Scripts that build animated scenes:
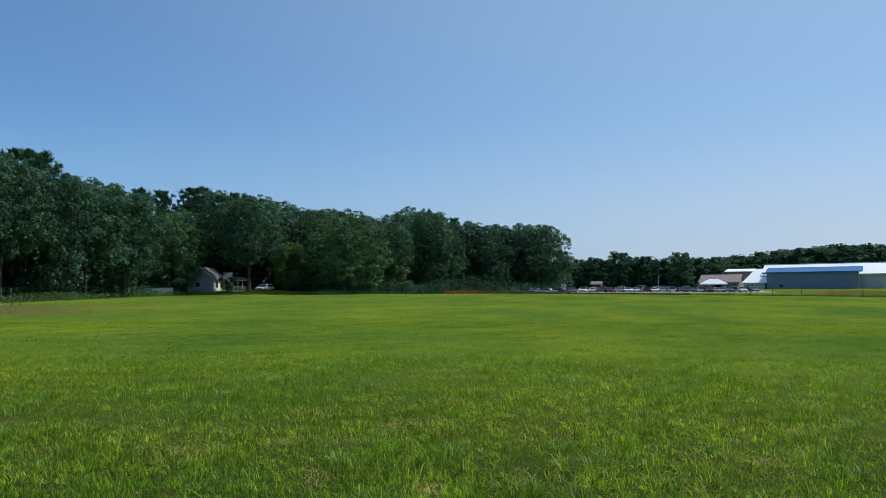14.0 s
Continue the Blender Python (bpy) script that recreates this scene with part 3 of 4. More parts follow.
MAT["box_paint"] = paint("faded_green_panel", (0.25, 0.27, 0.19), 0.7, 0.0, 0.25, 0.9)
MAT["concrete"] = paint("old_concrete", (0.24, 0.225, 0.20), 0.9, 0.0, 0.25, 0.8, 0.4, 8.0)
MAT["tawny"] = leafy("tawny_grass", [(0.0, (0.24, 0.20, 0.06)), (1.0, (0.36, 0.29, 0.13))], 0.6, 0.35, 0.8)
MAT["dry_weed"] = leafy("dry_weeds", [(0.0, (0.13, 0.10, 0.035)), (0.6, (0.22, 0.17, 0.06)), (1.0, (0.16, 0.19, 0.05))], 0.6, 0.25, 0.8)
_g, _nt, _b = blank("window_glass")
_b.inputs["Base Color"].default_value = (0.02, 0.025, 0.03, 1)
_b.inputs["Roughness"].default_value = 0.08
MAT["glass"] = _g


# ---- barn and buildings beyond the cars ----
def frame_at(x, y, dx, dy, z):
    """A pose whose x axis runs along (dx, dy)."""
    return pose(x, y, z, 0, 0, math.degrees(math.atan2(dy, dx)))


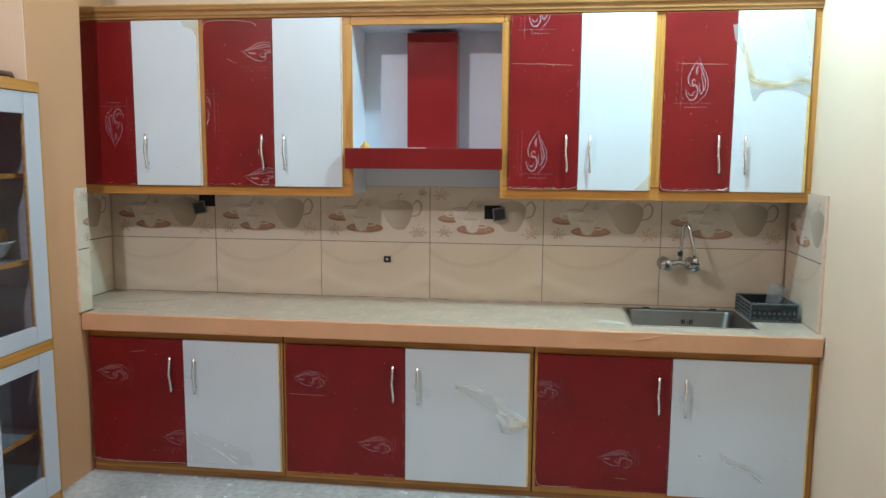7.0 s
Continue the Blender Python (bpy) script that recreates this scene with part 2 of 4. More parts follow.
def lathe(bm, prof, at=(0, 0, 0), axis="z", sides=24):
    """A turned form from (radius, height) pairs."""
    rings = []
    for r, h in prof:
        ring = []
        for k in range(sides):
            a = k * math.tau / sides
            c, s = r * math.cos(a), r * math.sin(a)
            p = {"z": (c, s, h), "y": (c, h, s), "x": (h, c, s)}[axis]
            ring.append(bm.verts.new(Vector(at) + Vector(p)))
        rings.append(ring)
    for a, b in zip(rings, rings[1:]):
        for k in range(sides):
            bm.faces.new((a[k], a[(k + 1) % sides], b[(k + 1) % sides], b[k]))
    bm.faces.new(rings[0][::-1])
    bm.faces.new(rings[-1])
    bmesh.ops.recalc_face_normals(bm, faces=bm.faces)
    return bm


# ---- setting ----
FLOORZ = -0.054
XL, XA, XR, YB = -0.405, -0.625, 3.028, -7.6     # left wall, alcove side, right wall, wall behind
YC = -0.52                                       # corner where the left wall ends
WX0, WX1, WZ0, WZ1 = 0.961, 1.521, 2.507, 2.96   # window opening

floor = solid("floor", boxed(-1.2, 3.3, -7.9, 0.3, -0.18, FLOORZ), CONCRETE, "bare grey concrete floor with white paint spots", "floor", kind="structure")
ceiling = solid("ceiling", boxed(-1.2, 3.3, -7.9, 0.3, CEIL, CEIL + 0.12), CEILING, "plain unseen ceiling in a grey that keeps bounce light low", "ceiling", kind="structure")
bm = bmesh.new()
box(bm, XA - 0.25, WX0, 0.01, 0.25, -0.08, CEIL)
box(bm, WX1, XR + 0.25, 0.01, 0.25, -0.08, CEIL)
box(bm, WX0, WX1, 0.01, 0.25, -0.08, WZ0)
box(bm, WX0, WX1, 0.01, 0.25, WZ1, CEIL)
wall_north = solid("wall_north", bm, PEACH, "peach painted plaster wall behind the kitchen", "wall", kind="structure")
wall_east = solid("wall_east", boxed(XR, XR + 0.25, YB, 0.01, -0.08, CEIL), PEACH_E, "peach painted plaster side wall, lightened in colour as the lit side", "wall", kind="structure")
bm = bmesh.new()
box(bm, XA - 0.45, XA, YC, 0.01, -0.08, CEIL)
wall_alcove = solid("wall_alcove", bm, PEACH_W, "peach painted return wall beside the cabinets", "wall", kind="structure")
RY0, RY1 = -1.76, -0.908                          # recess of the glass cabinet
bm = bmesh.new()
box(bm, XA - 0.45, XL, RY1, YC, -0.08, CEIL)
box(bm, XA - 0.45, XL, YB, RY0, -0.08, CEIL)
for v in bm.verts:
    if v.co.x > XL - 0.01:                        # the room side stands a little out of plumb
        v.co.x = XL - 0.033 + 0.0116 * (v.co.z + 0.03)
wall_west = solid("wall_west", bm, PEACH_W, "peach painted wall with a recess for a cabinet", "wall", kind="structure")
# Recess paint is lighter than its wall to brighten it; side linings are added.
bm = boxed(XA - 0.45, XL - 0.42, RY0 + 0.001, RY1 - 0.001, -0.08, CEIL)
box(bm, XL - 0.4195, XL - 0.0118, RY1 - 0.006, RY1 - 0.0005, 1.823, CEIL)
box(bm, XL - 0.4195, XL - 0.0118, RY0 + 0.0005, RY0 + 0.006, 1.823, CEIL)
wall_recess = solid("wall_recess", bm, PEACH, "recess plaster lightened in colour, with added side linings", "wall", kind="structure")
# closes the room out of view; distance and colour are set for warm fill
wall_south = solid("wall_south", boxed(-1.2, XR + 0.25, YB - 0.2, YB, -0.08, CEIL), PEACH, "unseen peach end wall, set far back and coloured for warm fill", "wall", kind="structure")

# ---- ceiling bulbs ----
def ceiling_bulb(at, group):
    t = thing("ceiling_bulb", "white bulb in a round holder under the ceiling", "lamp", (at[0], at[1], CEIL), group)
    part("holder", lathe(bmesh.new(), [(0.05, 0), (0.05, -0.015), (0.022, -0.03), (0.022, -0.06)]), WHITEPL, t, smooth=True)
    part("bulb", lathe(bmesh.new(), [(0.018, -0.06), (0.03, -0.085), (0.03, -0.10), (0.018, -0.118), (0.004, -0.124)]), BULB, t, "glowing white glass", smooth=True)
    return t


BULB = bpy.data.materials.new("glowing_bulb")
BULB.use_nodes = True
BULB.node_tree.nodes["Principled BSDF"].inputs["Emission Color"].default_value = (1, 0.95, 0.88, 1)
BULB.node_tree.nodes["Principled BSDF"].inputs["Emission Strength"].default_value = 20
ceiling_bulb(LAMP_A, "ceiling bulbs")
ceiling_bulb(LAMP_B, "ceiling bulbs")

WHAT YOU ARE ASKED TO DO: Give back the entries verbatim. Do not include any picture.

RESPONSE TO THE EXERCISE:
14.0 s
Continue the Blender Python (bpy) script that recreates this scene with part 3 of 4. More parts follow.
MAT["box_paint"] = paint("faded_green_panel", (0.25, 0.27, 0.19), 0.7, 0.0, 0.25, 0.9)
MAT["concrete"] = paint("old_concrete", (0.24, 0.225, 0.20), 0.9, 0.0, 0.25, 0.8, 0.4, 8.0)
MAT["tawny"] = leafy("tawny_grass", [(0.0, (0.24, 0.20, 0.06)), (1.0, (0.36, 0.29, 0.13))], 0.6, 0.35, 0.8)
MAT["dry_weed"] = leafy("dry_weeds", [(0.0, (0.13, 0.10, 0.035)), (0.6, (0.22, 0.17, 0.06)), (1.0, (0.16, 0.19, 0.05))], 0.6, 0.25, 0.8)
_g, _nt, _b = blank("window_glass")
_b.inputs["Base Color"].default_value = (0.02, 0.025, 0.03, 1)
_b.inputs["Roughness"].default_value = 0.08
MAT["glass"] = _g


# ---- barn and buildings beyond the cars ----
def frame_at(x, y, dx, dy, z):
    """A pose whose x axis runs along (dx, dy)."""
    return pose(x, y, z, 0, 0, math.degrees(math.atan2(dy, dx)))


7.0 s
Continue the Blender Python (bpy) script that recreates this scene with part 2 of 4. More parts follow.
def lathe(bm, prof, at=(0, 0, 0), axis="z", sides=24):
    """A turned form from (radius, height) pairs."""
    rings = []
    for r, h in prof:
        ring = []
        for k in range(sides):
            a = k * math.tau / sides
            c, s = r * math.cos(a), r * math.sin(a)
            p = {"z": (c, s, h), "y": (c, h, s), "x": (h, c, s)}[axis]
            ring.append(bm.verts.new(Vector(at) + Vector(p)))
        rings.append(ring)
    for a, b in zip(rings, rings[1:]):
        for k in range(sides):
            bm.faces.new((a[k], a[(k + 1) % sides], b[(k + 1) % sides], b[k]))
    bm.faces.new(rings[0][::-1])
    bm.faces.new(rings[-1])
    bmesh.ops.recalc_face_normals(bm, faces=bm.faces)
    return bm


# ---- setting ----
FLOORZ = -0.054
XL, XA, XR, YB = -0.405, -0.625, 3.028, -7.6     # left wall, alcove side, right wall, wall behind
YC = -0.52                                       # corner where the left wall ends
WX0, WX1, WZ0, WZ1 = 0.961, 1.521, 2.507, 2.96   # window opening

floor = solid("floor", boxed(-1.2, 3.3, -7.9, 0.3, -0.18, FLOORZ), CONCRETE, "bare grey concrete floor with white paint spots", "floor", kind="structure")
ceiling = solid("ceiling", boxed(-1.2, 3.3, -7.9, 0.3, CEIL, CEIL + 0.12), CEILING, "plain unseen ceiling in a grey that keeps bounce light low", "ceiling", kind="structure")
bm = bmesh.new()
box(bm, XA - 0.25, WX0, 0.01, 0.25, -0.08, CEIL)
box(bm, WX1, XR + 0.25, 0.01, 0.25, -0.08, CEIL)
box(bm, WX0, WX1, 0.01, 0.25, -0.08, WZ0)
box(bm, WX0, WX1, 0.01, 0.25, WZ1, CEIL)
wall_north = solid("wall_north", bm, PEACH, "peach painted plaster wall behind the kitchen", "wall", kind="structure")
wall_east = solid("wall_east", boxed(XR, XR + 0.25, YB, 0.01, -0.08, CEIL), PEACH_E, "peach painted plaster side wall, lightened in colour as the lit side", "wall", kind="structure")
bm = bmesh.new()
box(bm, XA - 0.45, XA, YC, 0.01, -0.08, CEIL)
wall_alcove = solid("wall_alcove", bm, PEACH_W, "peach painted return wall beside the cabinets", "wall", kind="structure")
RY0, RY1 = -1.76, -0.908                          # recess of the glass cabinet
bm = bmesh.new()
box(bm, XA - 0.45, XL, RY1, YC, -0.08, CEIL)
box(bm, XA - 0.45, XL, YB, RY0, -0.08, CEIL)
for v in bm.verts:
    if v.co.x > XL - 0.01:                        # the room side stands a little out of plumb
        v.co.x = XL - 0.033 + 0.0116 * (v.co.z + 0.03)
wall_west = solid("wall_west", bm, PEACH_W, "peach painted wall with a recess for a cabinet", "wall", kind="structure")
# Recess paint is lighter than its wall to brighten it; side linings are added.
bm = boxed(XA - 0.45, XL - 0.42, RY0 + 0.001, RY1 - 0.001, -0.08, CEIL)
box(bm, XL - 0.4195, XL - 0.0118, RY1 - 0.006, RY1 - 0.0005, 1.823, CEIL)
box(bm, XL - 0.4195, XL - 0.0118, RY0 + 0.0005, RY0 + 0.006, 1.823, CEIL)
wall_recess = solid("wall_recess", bm, PEACH, "recess plaster lightened in colour, with added side linings", "wall", kind="structure")
# closes the room out of view; distance and colour are set for warm fill
wall_south = solid("wall_south", boxed(-1.2, XR + 0.25, YB - 0.2, YB, -0.08, CEIL), PEACH, "unseen peach end wall, set far back and coloured for warm fill", "wall", kind="structure")

# ---- ceiling bulbs ----
def ceiling_bulb(at, group):
    t = thing("ceiling_bulb", "white bulb in a round holder under the ceiling", "lamp", (at[0], at[1], CEIL), group)
    part("holder", lathe(bmesh.new(), [(0.05, 0), (0.05, -0.015), (0.022, -0.03), (0.022, -0.06)]), WHITEPL, t, smooth=True)
    part("bulb", lathe(bmesh.new(), [(0.018, -0.06), (0.03, -0.085), (0.03, -0.10), (0.018, -0.118), (0.004, -0.124)]), BULB, t, "glowing white glass", smooth=True)
    return t


BULB = bpy.data.materials.new("glowing_bulb")
BULB.use_nodes = True
BULB.node_tree.nodes["Principled BSDF"].inputs["Emission Color"].default_value = (1, 0.95, 0.88, 1)
BULB.node_tree.nodes["Principled BSDF"].inputs["Emission Strength"].default_value = 20
ceiling_bulb(LAMP_A, "ceiling bulbs")
ceiling_bulb(LAMP_B, "ceiling bulbs")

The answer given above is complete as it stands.